What I found out doing this role was that the KPI office was the place that picked up all of the crap that needed to be done that no one else wanted. The couple of tasks that stick in my mind are ‘car park pass distributor’ where I was responsible for working out who could have a car parking pass (there weren’t enough for one each) based on the size of the team and working out a rota for usage. Also known as how to upset everyone all of the time. Even if there were enough passes to go around I soon realised that there was only one car parking space anyone wanted which was the one nearest the door to the building (and not only when it was raining). I thought 300 people and 100 spaces was difficult enough but 300 people and 1 space is even worse.

Health and Safety

‘COSHH’ a lovely little acronym which means Control Of Substances Hazardous to Health. As I worked for an airline at the time it was important that they took health and safety seriously. However, they decided it should apply to everyone, regardless of where they worked. In our department located in office block away from the airport and planes we had to work out what that meant. I did refuse to put up the ‘don’t run with scissors’ signs, but we did have to keep the Tippex behind a locked cupboard door just in case.

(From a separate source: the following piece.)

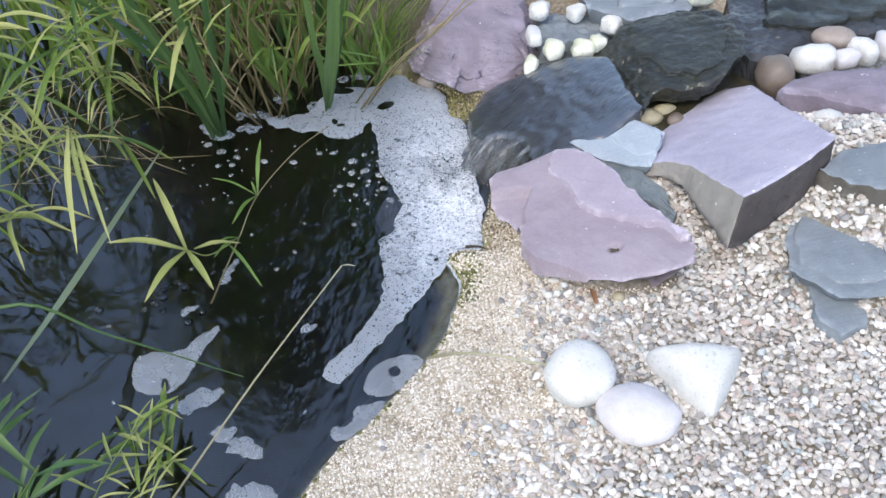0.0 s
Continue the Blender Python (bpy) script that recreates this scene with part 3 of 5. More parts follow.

HeadhostWe got involved with the graduate intern programme, where we advertised for a series of roles and got applicants in doing their 3rd year from university in a workplace. That was great to see how not to apply for a job. People who thought working at Dixons on a Saturday qualified them to be a mainframe programmer. The people who got told to write a accompanying letter, but have worse handwriting than me. If you are that bad then type it, after all you will be working with computers. I particularly liked the one which came from a particular university which was in A3 card folded to be A4 all with a picture of the candidate. Not sure I was set on the idea at the time. Particularly for the folks who seem to have taken the picture in the dark

A brave new world

But all good things must come to an end. After about 18 months of doing this, and meeting virtually everyone in the building I got head-hunted to work on the FISS programme just as it was starting up in a new role of Project Office, although I don’t think it was called that until a year after I joined.